Held (B.P. JEEVAN REDDY)

  1. (w.r.t. 1st observation of the HC) SC concurred to this point and said that court should not be led away by the manner in which the assessee has made entries in its own account but must look to the substance of the transaction and decide what in truth it amounts to.
  2. (w.r.t 1st issue and 2nd observation of the HC) Neither the endorsement on the price list nor the endorsement on the invoice can be said to create an obligation to return. Also, the time limit was not strictly adhered to.
  3. (w.r.t 1st & 2nd contention of the respondent) Once it is held that there was no obligation to return the tins the theory of bailment falls to the ground and the said trading receipt can’t be anything but sale price.
  4.  (w.r.t the 3rd contention of the respondent) Question which was referred by the tribunal for the opinion of the HC reflect the approach adopted by the Assessing and the First Appellate Auth. rather than the approach adopted by the tribunal.

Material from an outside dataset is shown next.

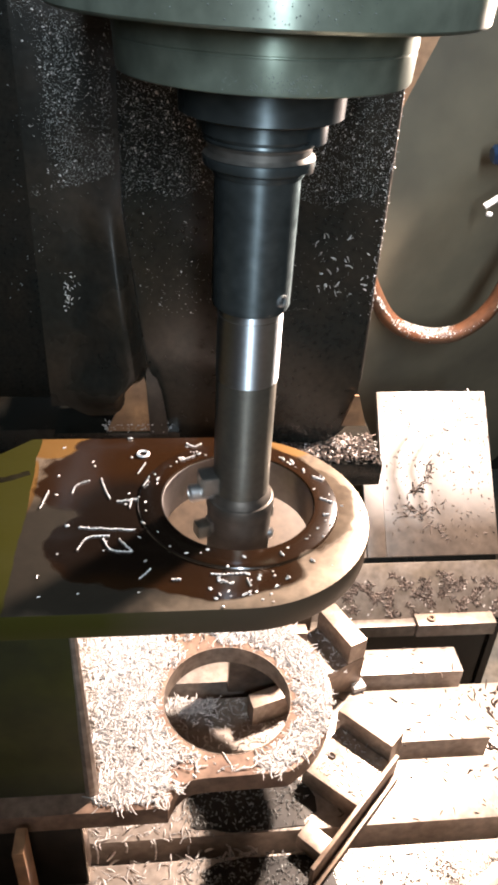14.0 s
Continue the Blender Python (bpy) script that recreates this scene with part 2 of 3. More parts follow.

  5. (w.r.t 4th contention of the respondent) It is unacceptable in the light of the facts that each customer had an account with the respondent and when a particular no. of tins were supplied to a customer, an entry was made to the effect in that customer’s account in the account books of the respondents besides making an entry in the other relevant account books of the respondent.

The transaction relates to s, 24 of the Sale of Goods Act as per which the position of the purchaser, until he returns the good within the prescribed period, is that of a bailee and on the expiry of the said period he becomes a purchaser.